Homeless funding too fickle story, June 24
Clearwater's HEP stands out
Kudos to state Sen. Jack Latvala for his efforts to identify funding for homeless needs throughout Pinellas County. This commitment is particularly notable in light of the severity of the problem and the relative impact it has on the men, women and children affected as well as its reflection on our communities.
As reported by Times staff writer Anna Phillips, the need for funding services for the homeless spreads across counties throughout the state and for the most part, services are very scarce and vary greatly. Many different agencies and charitable organizations work tirelessly to tackle the problem.
A shining star in the consortium of organizations serving the homeless is the Homeless Emergency Project, or HEP, in Clearwater.
This 400-bed facility provides a three-tier continuum of care consisting of emergency shelter, transitional housing and permanent supportive housing, and is the only homeless facility in Pinellas that also serves children and families.
The newest addition to HEP's campus includes a dedicated housing complex for veterans returning from the wars in Iraq and Afghanistan.
The numbers and operating statistics are outstanding: 1,700 clients served in the past year, more than 100,000 meals served, $500,000 of volunteer dental clinic procedures provided, and 87 percent of clients successfully transitioned out of homelessness.
As a nonprofit, 501c(3) organization, HEP has earned a Charity Navigator 4-Star Rating for its quality outcomes, organizational transparency and the fact that 88 percent of its fundraising goes directly to programs and services supporting the homeless.
David W. Dunbar, HEP board member, Palm Harbor
Shelter clients scatter after ministry's eviction | story, July 21
Use foreign aid to help our homeless
Why is it that our government feels justified to give away billions of dollars each year to nations abroad for humanitarian assistance, when our own streets are rife with homelessness?
Until each and every homeless person in these United States is provided for, with food to eat, a roof over their head and a bed to sleep in, no money should leave this country.
Folks like Pastor Jeffrey Polhill of Touched by an Angel, who is swindling the poor by charging them as much as $112 a week to sleep in filth, need to be put out of business.
The billions of dollars sent abroad should instead be divided among the states to provide for our own.

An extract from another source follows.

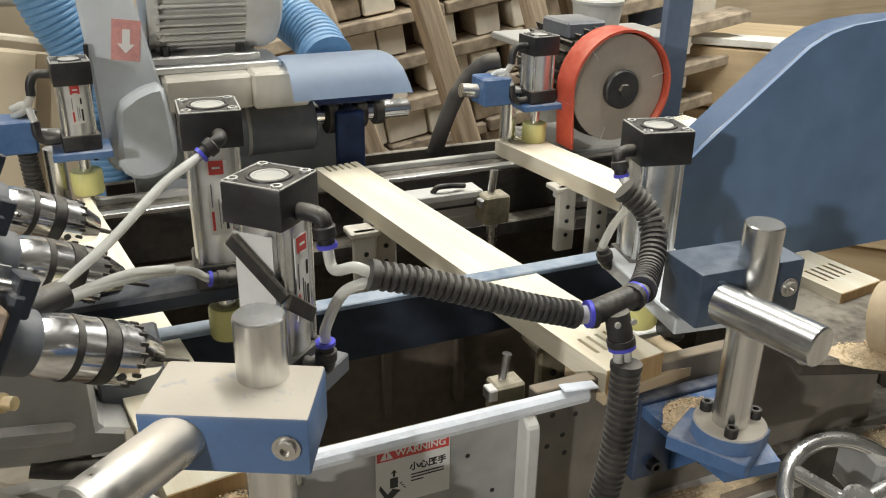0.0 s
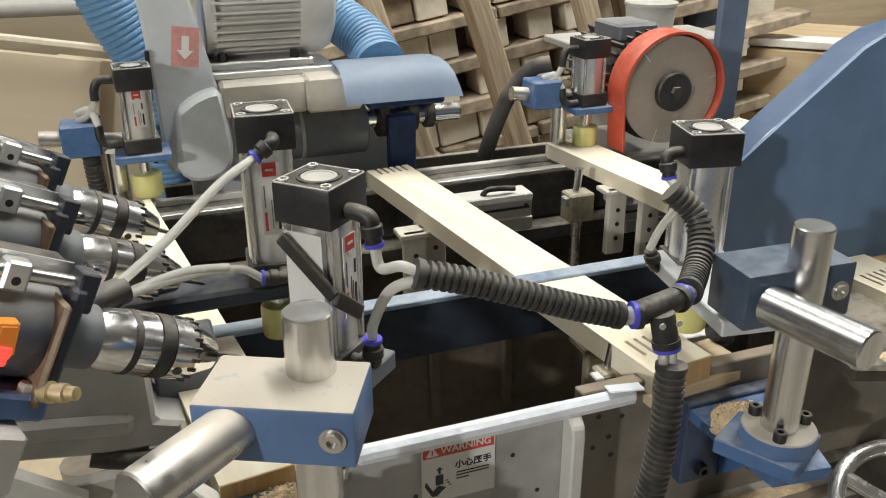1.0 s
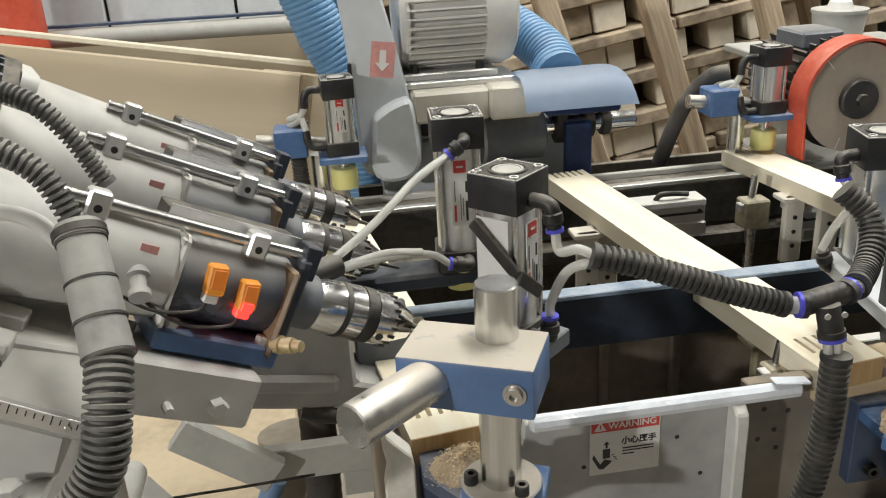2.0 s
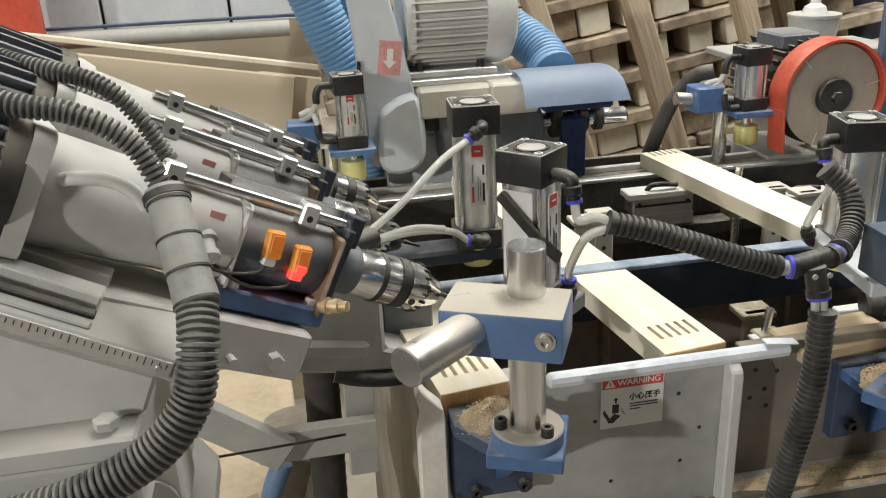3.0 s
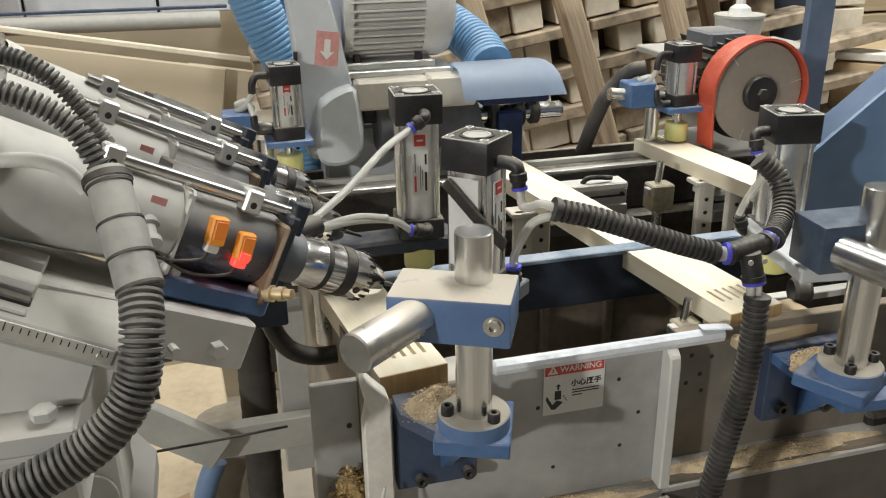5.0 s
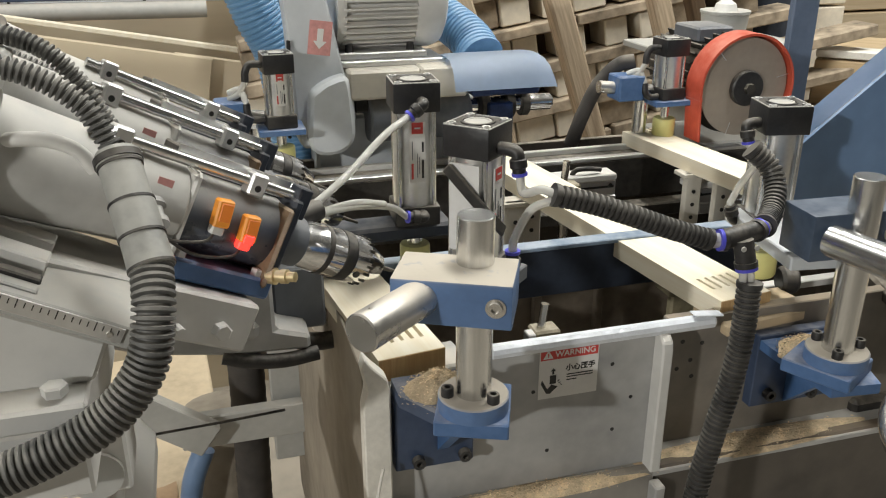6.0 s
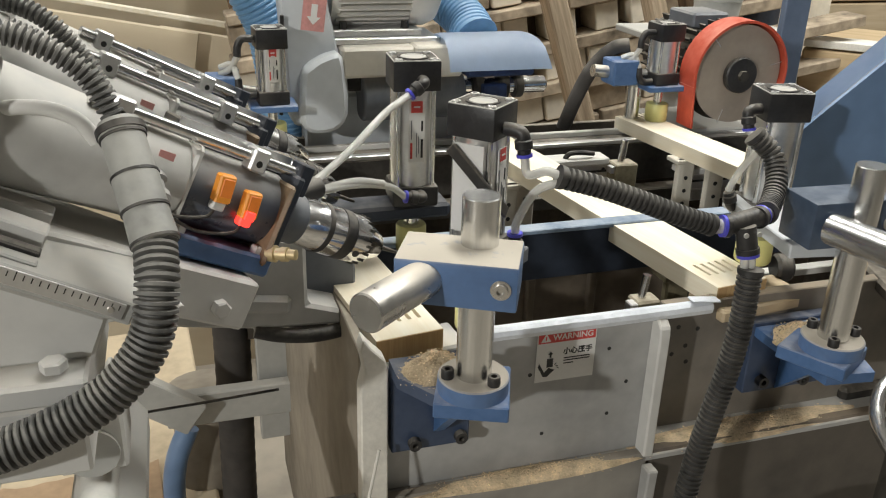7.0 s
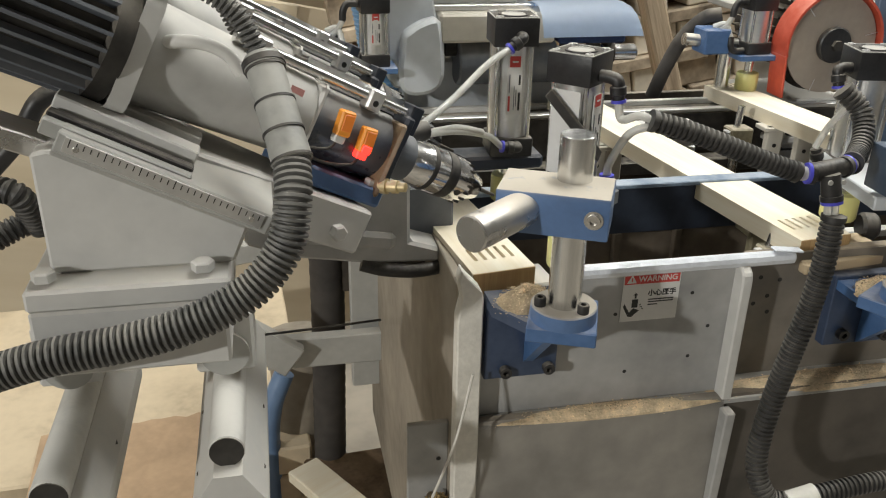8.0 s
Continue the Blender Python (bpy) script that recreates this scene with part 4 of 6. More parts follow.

It's the same old, same old: The shoemaker's children still have no shoes.
JoAnn Lee Frank, Clearwater
New Countryside branch library
Save a bunch by saving old library
The existing Countryside Library in Clearwater seems to be just fine as it is, and though it has not been maintained as well as it should have been, can be tweaked here and there and save a bunch of money. Why are we thinking, in these austere times, like the throw-away culture?